Microwave-Based Chemical Synthesis of Co-Alloyed Nd-Fe-B Hard Magnetic Powders

Modern high-energy-product permanent magnets derive their superior properties from nanoscale interactions, which are a sensitive function of the crystal size. Further property improvements require novel synthesis techniques to control the crystal size. Hence, we report a cost-effective and facile technique, i.e., microwave-based synthesis, to produce Co-alloyed Nd-Fe-B-based magnetic nanostructured powder. Dedicated microwave synthesis equipment with an optical pyrometer attachment was used to synthesize mixed metal oxides, followed by reduction diffusion to produce Nd-FeCo- B magnetic nanoparticles. Nanosized mixed oxide powders were formed in a single-step combustion after ignition, which was completed within a few seconds.
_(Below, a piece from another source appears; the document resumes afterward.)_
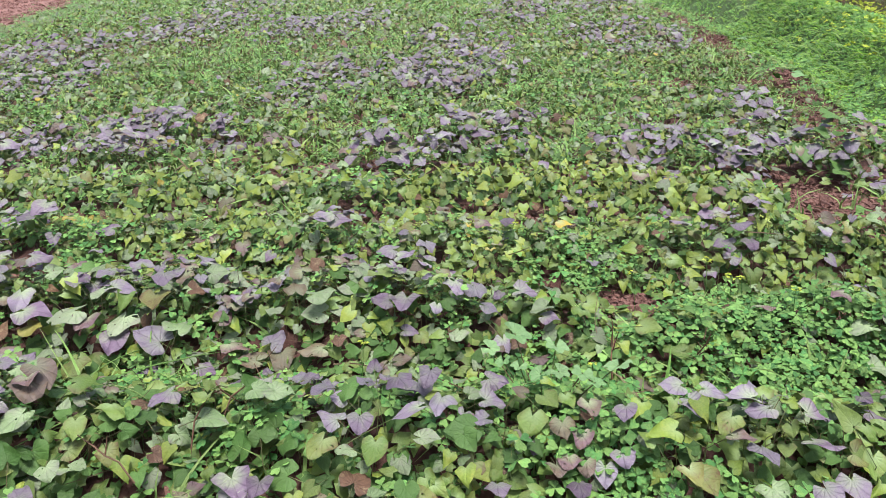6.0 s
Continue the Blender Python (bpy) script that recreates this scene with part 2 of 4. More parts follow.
PURPLE_MID = [
    (-2.28, 5.14, 0.34, 0.69, 0.95), (-2.88, 5.01, 0.16, 0.22, 0.9), (-1.66, 5.26, 0.2, 0.24, 0.85), (-0.51, 4.66, 0.17, 0.32, 0.9),
    (-0.12, 4.64, 0.17, 0.31, 0.75), (0.26, 5.37, 0.4, 0.29, 0.6), (0.28, 5.08, 0.19, 0.4, 0.5), (1.15, 4.65, 0.26, 0.25, 0.85),
    (1.75, 4.57, 0.23, 0.3, 0.8), (2.28, 4.54, 0.27, 0.44, 0.55), (2.23, 5.71, 0.24, 0.41, 0.7), (1.5, 5.56, 0.2, 0.3, 0.6),
    (-1.45, 6.51, 0.3, 0.36, 0.5), (-1.21, 7.54, 0.46, 0.71, 0.7), (-0.09, 7.53, 0.67, 0.77, 0.9), (-2.96, 5.1, 0.22, 0.41, 0.8),
    (-4.53, 5.64, 0.39, 0.41, 0.9), (-4.01, 4.68, 0.12, 0.33, 0.8), (-4.12, 7.4, 0.57, 0.99, 0.5), (-2.55, 3.87, 0.2, 0.15, 0.4),
]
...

In the reduction diffusion process, a two-step reaction was observed. Co and Fe oxides were first reduced to Fe and Co as the temperature reached 350 degrees C. Nd oxide was partially reduced to NdH2 at 350 degrees C and finally to Nd when the temperature reached 740 degrees C, when the desired Nd-2(Fe, Co)(14)B phase was also obtained. This reaction sequence matched thermodynamic calculations. Microwave power played a crucial role in controlling combustion temperature, crystal size, and coercivity of the Nd-2(Fe, Co)(14)B nanoparticles. The coercivity of these nanoparticles increased from 4.6 kOe to 8 kOe as the mean crystal size increased from 20 to 60 nm. The saturation magnetization was 106 emu/g.